As músicas que se escutavam realmente em Portugal nesse ano e nos rádios, bem como nos discos vendidos, eram mais estas,
aqui mencionadas e que passam completamente ao lado do artigo em causa:
Suzi Quatro , com uma xaropada intensiva no rádio com "can the can"; Gilbert O´Sullivan com um tema para esquecer; , Strawbs e Part of the Union, de que me lembro bem e muito apreciava; Doobie Brothers e Long train running de que não me lembro e aprendi depois a lembrar-me porque é muito bom; Eagles e Tequila Sunrise de que nunca me esqueci e continuo a ouvir muitas vezes; Steve Miller o assobio de Joker, inesquecível; John Lennon e o fantástico Mind Games, só replicado no disco do ano seguinte; Ringo Starre e Photograph que me faz sentir nostálgico; Angie dos Rolling Stones que ouvi vezes sem conta e tentei aprender a tocar porque não é difícil; e, claro, os Pink Floyd do álbum desse ano, Dark Side of the moon, prestes a ser reeditado em formato de luxo; o grande single de Paul Simon, Kodachrome, com um ritmo preciso e precioso; E outros, como Just you n ´me dos Chicago VII que apreciava muito na altura e agora.
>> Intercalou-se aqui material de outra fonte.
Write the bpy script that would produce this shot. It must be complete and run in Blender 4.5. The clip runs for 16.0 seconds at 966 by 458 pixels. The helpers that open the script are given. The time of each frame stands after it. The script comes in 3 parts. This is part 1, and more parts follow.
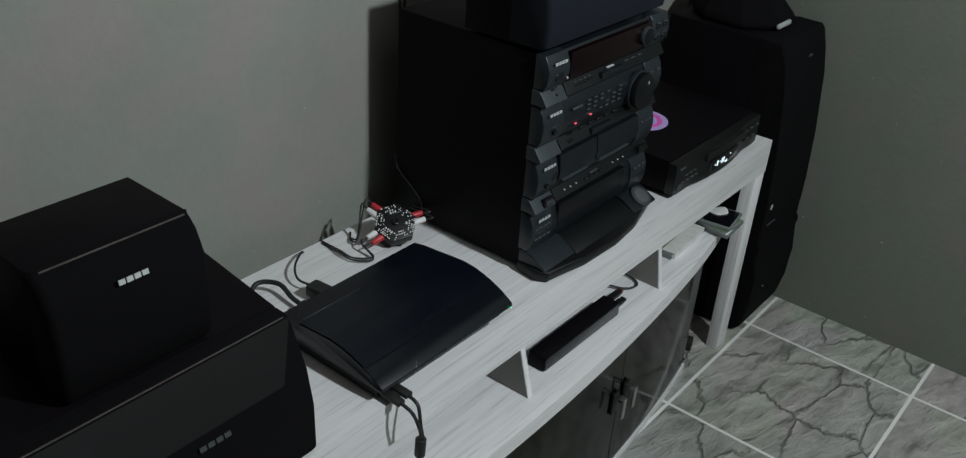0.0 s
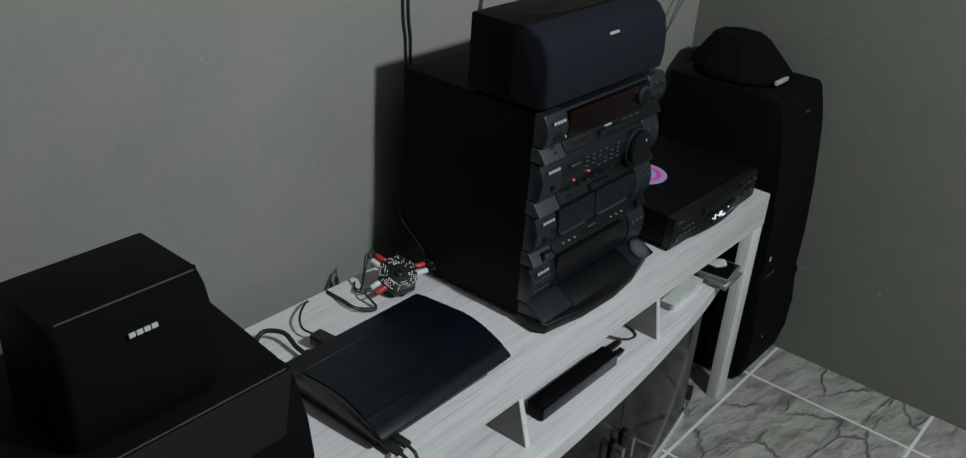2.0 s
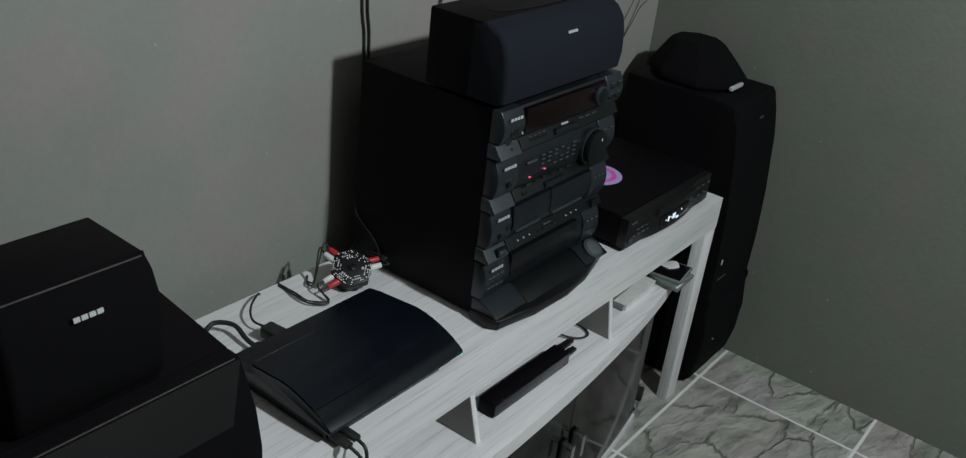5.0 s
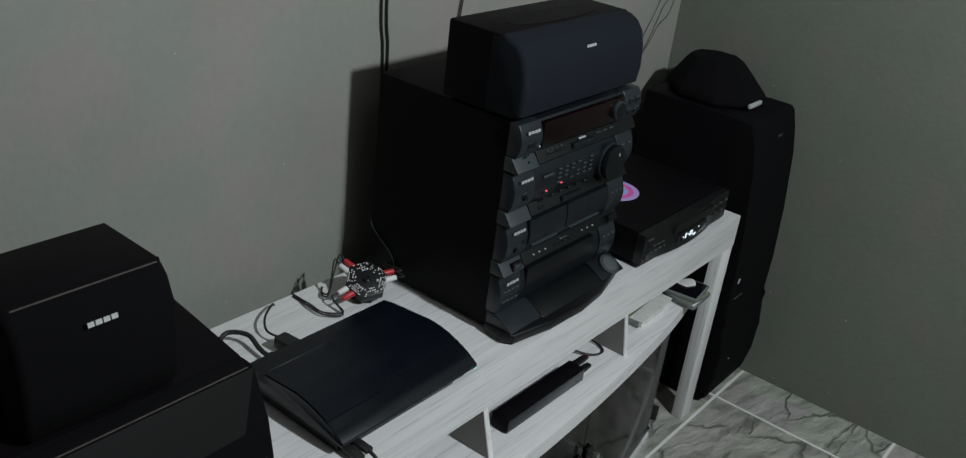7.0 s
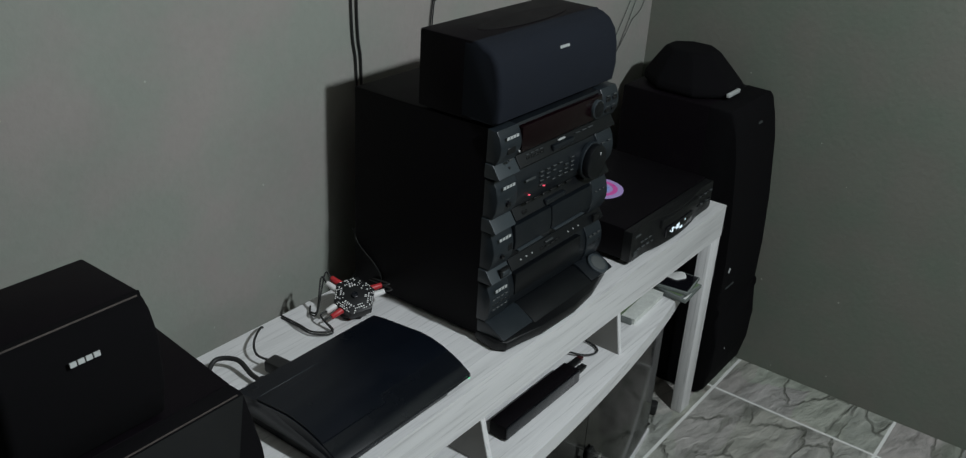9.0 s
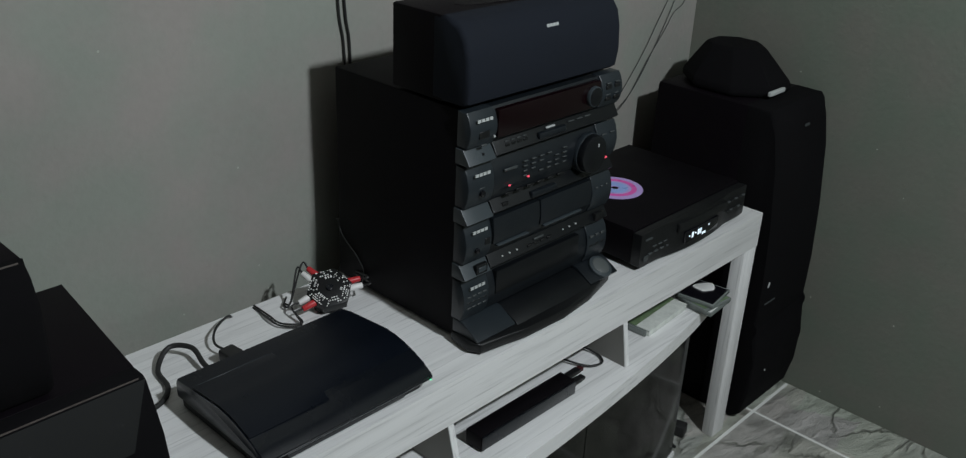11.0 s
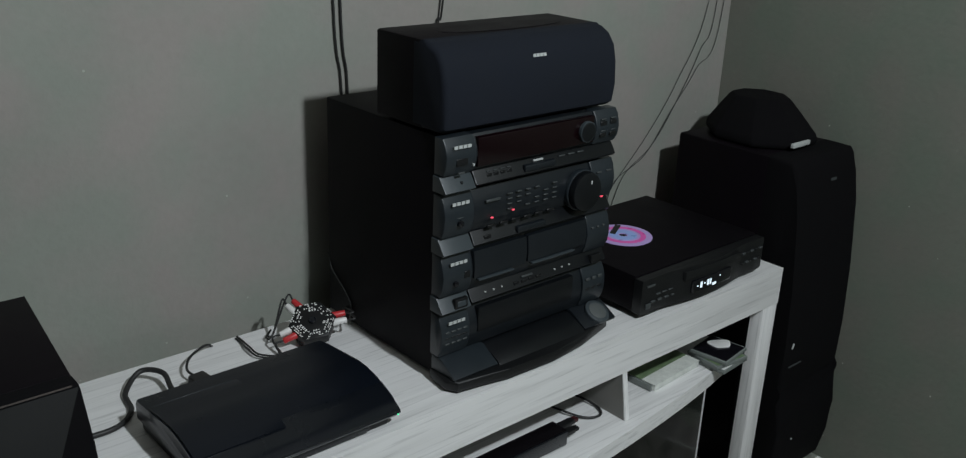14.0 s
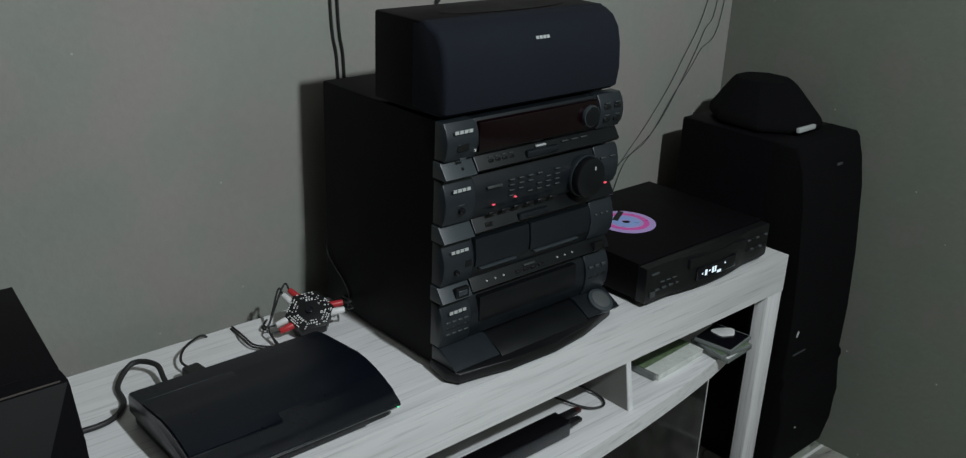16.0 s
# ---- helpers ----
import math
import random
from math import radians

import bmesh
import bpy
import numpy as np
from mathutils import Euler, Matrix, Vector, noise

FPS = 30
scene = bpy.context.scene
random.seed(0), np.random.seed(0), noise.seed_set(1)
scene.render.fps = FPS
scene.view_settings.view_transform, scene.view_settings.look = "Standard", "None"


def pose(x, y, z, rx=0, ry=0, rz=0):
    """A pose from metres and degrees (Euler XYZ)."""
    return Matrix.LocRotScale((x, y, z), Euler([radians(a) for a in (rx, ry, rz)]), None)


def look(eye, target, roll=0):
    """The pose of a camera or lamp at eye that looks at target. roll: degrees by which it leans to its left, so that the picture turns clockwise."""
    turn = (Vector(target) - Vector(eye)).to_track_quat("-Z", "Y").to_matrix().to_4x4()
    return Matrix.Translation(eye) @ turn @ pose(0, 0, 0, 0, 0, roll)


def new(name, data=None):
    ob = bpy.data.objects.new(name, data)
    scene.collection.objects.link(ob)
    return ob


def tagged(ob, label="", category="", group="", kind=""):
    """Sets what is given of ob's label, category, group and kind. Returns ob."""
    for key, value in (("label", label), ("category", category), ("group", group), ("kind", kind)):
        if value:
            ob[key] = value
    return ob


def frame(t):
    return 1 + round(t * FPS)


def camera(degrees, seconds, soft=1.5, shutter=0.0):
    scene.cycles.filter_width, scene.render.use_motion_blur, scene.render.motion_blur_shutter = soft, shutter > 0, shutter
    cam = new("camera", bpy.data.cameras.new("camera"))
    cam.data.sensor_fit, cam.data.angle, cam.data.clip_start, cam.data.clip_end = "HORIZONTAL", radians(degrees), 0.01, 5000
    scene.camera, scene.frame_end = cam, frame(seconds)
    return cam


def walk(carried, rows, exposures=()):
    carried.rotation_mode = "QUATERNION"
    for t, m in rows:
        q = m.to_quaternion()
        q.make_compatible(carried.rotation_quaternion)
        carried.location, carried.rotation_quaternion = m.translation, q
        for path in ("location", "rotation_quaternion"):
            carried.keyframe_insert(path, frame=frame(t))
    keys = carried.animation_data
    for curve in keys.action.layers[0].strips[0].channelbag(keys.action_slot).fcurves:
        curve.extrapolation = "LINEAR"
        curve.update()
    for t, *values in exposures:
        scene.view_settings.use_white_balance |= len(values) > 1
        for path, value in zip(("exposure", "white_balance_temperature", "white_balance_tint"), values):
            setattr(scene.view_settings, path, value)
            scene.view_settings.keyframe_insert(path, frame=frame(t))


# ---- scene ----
cam = camera(54.0, 16.0, soft=1.25)
PATH = [
    (0, (-2.082, -0.728, 1.511), (-0.703, 0.317, 0.509), 4.2),
    (0.5, (-2.089, -0.751, 1.538), (-0.715, 0.329, 0.565), 3.6),
    (1, (-2.093, -0.751, 1.547), (-0.712, 0.355, 0.614), 4.3),
    (1.5, (-2.102, -0.76, 1.554), (-0.711, 0.356, 0.649), 4.3),
    (2, (-2.097, -0.757, 1.553), (-0.701, 0.334, 0.624), 4.4),
    (2.5, (-2.103, -0.755, 1.549), (-0.695, 0.317, 0.617), 4.6),
    (3, (-2.106, -0.753, 1.553), (-0.679, 0.296, 0.624), 5.4),
    (3.5, (-2.106, -0.76, 1.556), (-0.67, 0.267, 0.616), 5.7),
    (4, (-2.101, -0.768, 1.554), (-0.656, 0.243, 0.612), 5.8),
    (6.5, (-2.098, -0.754, 1.524), (-0.64, 0.302, 0.654), 8.4),
    (7, (-2.097, -0.762, 1.529), (-0.65, 0.299, 0.646), 7.2),
    (7.5, (-2.091, -0.761, 1.529), (-0.645, 0.315, 0.662), 4.1),
    (8, (-2.085, -0.759, 1.529), (-0.637, 0.308, 0.656), 3.4),
    (8.5, (-2.089, -0.764, 1.533), (-0.631, 0.299, 0.67), 3.5),
    (9, (-2.079, -0.76, 1.534), (-0.618, 0.287, 0.656), 3.7),
    (9.5, (-2.063, -0.749, 1.533), (-0.601, 0.292, 0.651), 3.9),
    (12, (-1.759, -0.953, 1.391), (-0.524, 0.399, 0.586), 2.2),
    (12.5, (-1.752, -0.959, 1.377), (-0.501, 0.405, 0.619), 2.5),
    (13, (-1.748, -0.961, 1.374), (-0.479, 0.419, 0.678), 2.7),
    (13.5, (-1.747, -0.961, 1.375), (-0.478, 0.429, 0.698), 2.9),
    (14, (-1.749, -0.963, 1.375), (-0.494, 0.423, 0.666), 2.5),
    (14.5, (-1.747, -0.962, 1.374), (-0.499, 0.428, 0.66), 2.3),
    (15, (-1.744, -0.952, 1.37), (-0.495, 0.437, 0.657), 2.3),
    (15.5, (-1.739, -0.937, 1.366), (-0.485, 0.435, 0.63), 2.5),
    (16, (-1.73, -0.929, 1.364), (-0.475, 0.442, 0.626), 2.5),
]
walk(cam, [(t, look(eye, target, roll)) for t, eye, target, roll in PATH])

# ---- world, lamp ----
world = bpy.data.worlds.new("night")
scene.world = world
world.use_nodes = True
world.node_tree.nodes["Background"].inputs[0].default_value = (0.6, 0.65, 0.7, 1)
world.node_tree.nodes["Background"].inputs[1].default_value = 0.008
LAMP = Vector((-0.93, -1.62, 2.40))
LAMP_POWER = 148.0
bulb_data = bpy.data.lights.new("bulb_light", "POINT")
bulb_data.energy, bulb_data.color, bulb_data.shadow_soft_size = LAMP_POWER, (0.92, 1.0, 1.05), 0.05
bulb_light = new("bulb_light", bulb_data)
bulb_light.location = LAMP
scene.view_settings.exposure = 0.0


# ---- materials ----
def material(name, base, rough=0.5, metal=0.0, vary=0.15, scale=12.0, bump=0.0, bump_scale=300.0, coat=0.0, specular=0.5, stretch=(1, 1, 1), island=0.0):
    m = bpy.data.materials.new(name)
    m.use_nodes = True
    nt = m.node_tree
    b = nt.nodes["Principled BSDF"]
    b.inputs["Roughness"].default_value = rough
    b.inputs["Metallic"].default_value = metal
    b.inputs["Coat Weight"].default_value = coat
    b.inputs["Specular IOR Level"].default_value = specular
    tc = nt.nodes.new("ShaderNodeTexCoord")
    mp = nt.nodes.new("ShaderNodeMapping")
    mp.inputs["Scale"].default_value = stretch
    nt.links.new(tc.outputs["Object"], mp.inputs[0])
    big = nt.nodes.new("ShaderNodeTexNoise")
    big.inputs["Scale"].default_value, big.inputs["Detail"].default_value = scale, 6
    fine = nt.nodes.new("ShaderNodeTexNoise")
    fine.inputs["Scale"].default_value, fine.inputs["Detail"].default_value = bump_scale, 3
    nt.links.new(mp.outputs[0], big.inputs[0])
    nt.links.new(mp.outputs[0], fine.inputs[0])
    ramp = nt.nodes.new("ShaderNodeMix")
    ramp.data_type = "RGBA"
    ramp.inputs[6].default_value = (*[c * (1 - vary) for c in base], 1)
    ramp.inputs[7].default_value = (*[min(1, c * (1 + vary)) for c in base], 1)
    mixer = nt.nodes.new("ShaderNodeMath")
    mixer.operation = "MULTIPLY_ADD"
    mixer.inputs[1].default_value = 0.35
    nt.links.new(fine.outputs[0], mixer.inputs[0])
    half = nt.nodes.new("ShaderNodeMath")
    half.operation = "MULTIPLY"
    half.inputs[1].default_value = 0.65
    nt.links.new(big.outputs[0], half.inputs[0])
    nt.links.new(half.outputs[0], mixer.inputs[2])
    nt.links.new(mixer.outputs[0], ramp.inputs[0])
    nt.links.new(ramp.outputs[2], b.inputs["Base Color"])
    rr = nt.nodes.new("ShaderNodeMapRange")
    rr.inputs[3].default_value, rr.inputs[4].default_value = max(0.02, rough - 0.08), min(1, rough + 0.08)
    nt.links.new(big.outputs[0], rr.inputs[0])
    nt.links.new(rr.outputs[0], b.inputs["Roughness"])
    if bump:
        bp = nt.nodes.new("ShaderNodeBump")
        bp.inputs["Strength"].default_value, bp.inputs["Distance"].default_value = bump, 0.002
        nt.links.new(fine.outputs[0], bp.inputs["Height"])
        nt.links.new(bp.outputs[0], b.inputs["Normal"])
    return m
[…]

Essa era a música estrangeira que se ouvia e merecia ser ouvida, em 1973. Quanto ao que se anunciava para venda era assim, como mostra a revista Mundo da Canção de alguns meses desse ano:
Havia quase tudo o que de importante se publicava lá fora, o que não quer dizer que fosse o mais popular ou passasse no rádio.